## Problem statement
Take the material below and retype it in full; pictures are left out.

## Extracted entries

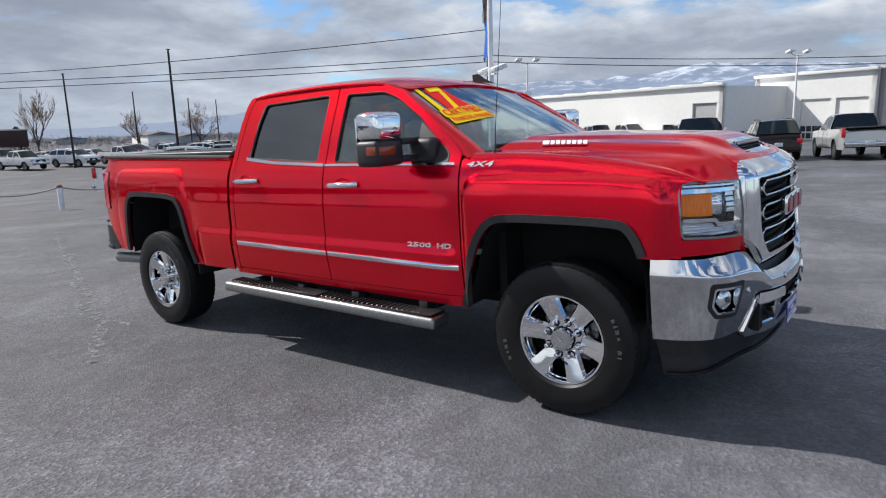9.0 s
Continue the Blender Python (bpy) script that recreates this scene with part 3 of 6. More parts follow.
def bumper_top(a):
    return hermite([(0.0, 0.770), (0.36, 0.772), (0.46, 0.785), (0.53, 0.835), (0.60, 0.892), (0.66, 0.908), (0.8, 0.909), (1.0, 0.908), (1.2, 0.906)], abs(a))


def lamp_xy(a, off=0.0):
    p0, p1, p2 = Vector((0.605, -0.808)), Vector((0.800, -0.768)), Vector((0.930, -0.604))
    p = p0 * (1 - a) ** 2 + p1 * 2 * a * (1 - a) + p2 * a * a
    d = ((p1 - p0) * (1 - a) + (p2 - p1) * a).normalized()
    return p + Vector((d.y, -d.x)) * off


def grille_y(x, z):
    y = -0.925 + 0.17 * x * x + 0.06 * (z - 1.0)
    y += 0.085 * max(0.0, (z - 1.262) / 0.085) ** 1.6
    y += 0.035 * max(0.0, (abs(x) - 0.53) / 0.07) ** 1.6
    y += 0.030 * max(0.0, (0.868 - z) / 0.05) ** 1.5
    return y


HOOD_LAMP = [(lamp_xy(k / 20, -0.018).x, lamp_xy(k / 20, -0.018).y) for k in range(15)]


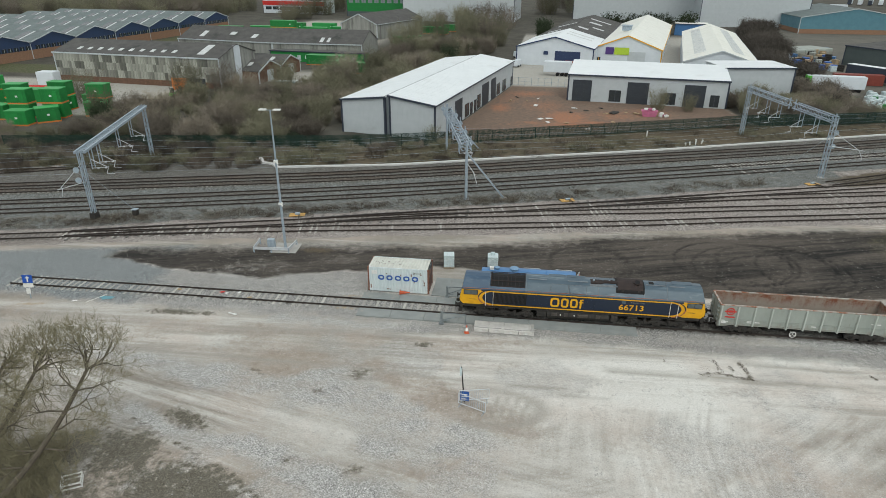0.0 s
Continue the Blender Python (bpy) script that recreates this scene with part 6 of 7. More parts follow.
boxpart("cap", -34.75, -34.05, 14.75, 15.45, 0.95, 1.02, M["galv"], t, "pale cap plate")

g, n, d, L = gantry("galvanised lattice-beam gantry with tension wheels and a raking strut", (6.75, 27.45), (0.8, 51.2), 7.3, "tube", ((0.30, -1), (0.62, -1), (0.82, -1)))
for p0, p1 in ((n + Vector((0, 0, 6.7)), (11.8, 28.7, 0.12)), (n + d * L + Vector((0, 0, 6.7)), (6.3, 53.0, 0.12))):
    bm = B()
    bar(bm, p0, p1, 0.22, 0.22)
    part("raking_strut", bm, M["galv"], g, "galvanised raking strut")
    boxpart("strut_foot", p1[0] - 0.5, p1[0] + 0.5, p1[1] - 0.4, p1[1] + 0.4, 0.0, 0.16, M["conc"], g, "", 0.02)
sd = d.cross(Vector((0, 0, 1)))
for t_, k in ((0.06, 1), (0.3, 1), (0.52, 1), (0.74, 1), (0.55, -1), (0.8, -1), (0.95, -1)):
    c_ = n + d * (L * t_) + sd * 0.75 * k + Vector((0, 0, 7.6))
    pulleys(g, c_, (d.x, d.y, 0))
    bm = B()
    bar(bm, c_ - Vector((0, 0, 0.6)), c_ + Vector((0, 0, 0.9)), 0.12, 0.12)
    bar(bm, c_ - sd * 0.6 * k, c_, 0.10, 0.10)
    part("wheel_bracket", bm, M["galv"], g)
bm = B()
tube(bm, n + Vector((0.05, 0, 5.2)), n + Vector((1.0, -0.6, 4.2)), 0.05, 6)
tube(bm, n + Vector((1.0, -0.6, 4.2)), n + Vector((1.5, -0.8, 2.7)), 0.06, 6)
part("registration_arm", bm, M["white_steel"], g, "hanging white arm")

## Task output
9.0 s
Continue the Blender Python (bpy) script that recreates this scene with part 3 of 6. More parts follow.
def bumper_top(a):
    return hermite([(0.0, 0.770), (0.36, 0.772), (0.46, 0.785), (0.53, 0.835), (0.60, 0.892), (0.66, 0.908), (0.8, 0.909), (1.0, 0.908), (1.2, 0.906)], abs(a))


def lamp_xy(a, off=0.0):
    p0, p1, p2 = Vector((0.605, -0.808)), Vector((0.800, -0.768)), Vector((0.930, -0.604))
    p = p0 * (1 - a) ** 2 + p1 * 2 * a * (1 - a) + p2 * a * a
    d = ((p1 - p0) * (1 - a) + (p2 - p1) * a).normalized()
    return p + Vector((d.y, -d.x)) * off


def grille_y(x, z):
    y = -0.925 + 0.17 * x * x + 0.06 * (z - 1.0)
    y += 0.085 * max(0.0, (z - 1.262) / 0.085) ** 1.6
    y += 0.035 * max(0.0, (abs(x) - 0.53) / 0.07) ** 1.6
    y += 0.030 * max(0.0, (0.868 - z) / 0.05) ** 1.5
    return y


HOOD_LAMP = [(lamp_xy(k / 20, -0.018).x, lamp_xy(k / 20, -0.018).y) for k in range(15)]


0.0 s
Continue the Blender Python (bpy) script that recreates this scene with part 6 of 7. More parts follow.
boxpart("cap", -34.75, -34.05, 14.75, 15.45, 0.95, 1.02, M["galv"], t, "pale cap plate")

g, n, d, L = gantry("galvanised lattice-beam gantry with tension wheels and a raking strut", (6.75, 27.45), (0.8, 51.2), 7.3, "tube", ((0.30, -1), (0.62, -1), (0.82, -1)))
for p0, p1 in ((n + Vector((0, 0, 6.7)), (11.8, 28.7, 0.12)), (n + d * L + Vector((0, 0, 6.7)), (6.3, 53.0, 0.12))):
    bm = B()
    bar(bm, p0, p1, 0.22, 0.22)
    part("raking_strut", bm, M["galv"], g, "galvanised raking strut")
    boxpart("strut_foot", p1[0] - 0.5, p1[0] + 0.5, p1[1] - 0.4, p1[1] + 0.4, 0.0, 0.16, M["conc"], g, "", 0.02)
sd = d.cross(Vector((0, 0, 1)))
for t_, k in ((0.06, 1), (0.3, 1), (0.52, 1), (0.74, 1), (0.55, -1), (0.8, -1), (0.95, -1)):
    c_ = n + d * (L * t_) + sd * 0.75 * k + Vector((0, 0, 7.6))
    pulleys(g, c_, (d.x, d.y, 0))
    bm = B()
    bar(bm, c_ - Vector((0, 0, 0.6)), c_ + Vector((0, 0, 0.9)), 0.12, 0.12)
    bar(bm, c_ - sd * 0.6 * k, c_, 0.10, 0.10)
    part("wheel_bracket", bm, M["galv"], g)
bm = B()
tube(bm, n + Vector((0.05, 0, 5.2)), n + Vector((1.0, -0.6, 4.2)), 0.05, 6)
tube(bm, n + Vector((1.0, -0.6, 4.2)), n + Vector((1.5, -0.8, 2.7)), 0.06, 6)
part("registration_arm", bm, M["white_steel"], g, "hanging white arm")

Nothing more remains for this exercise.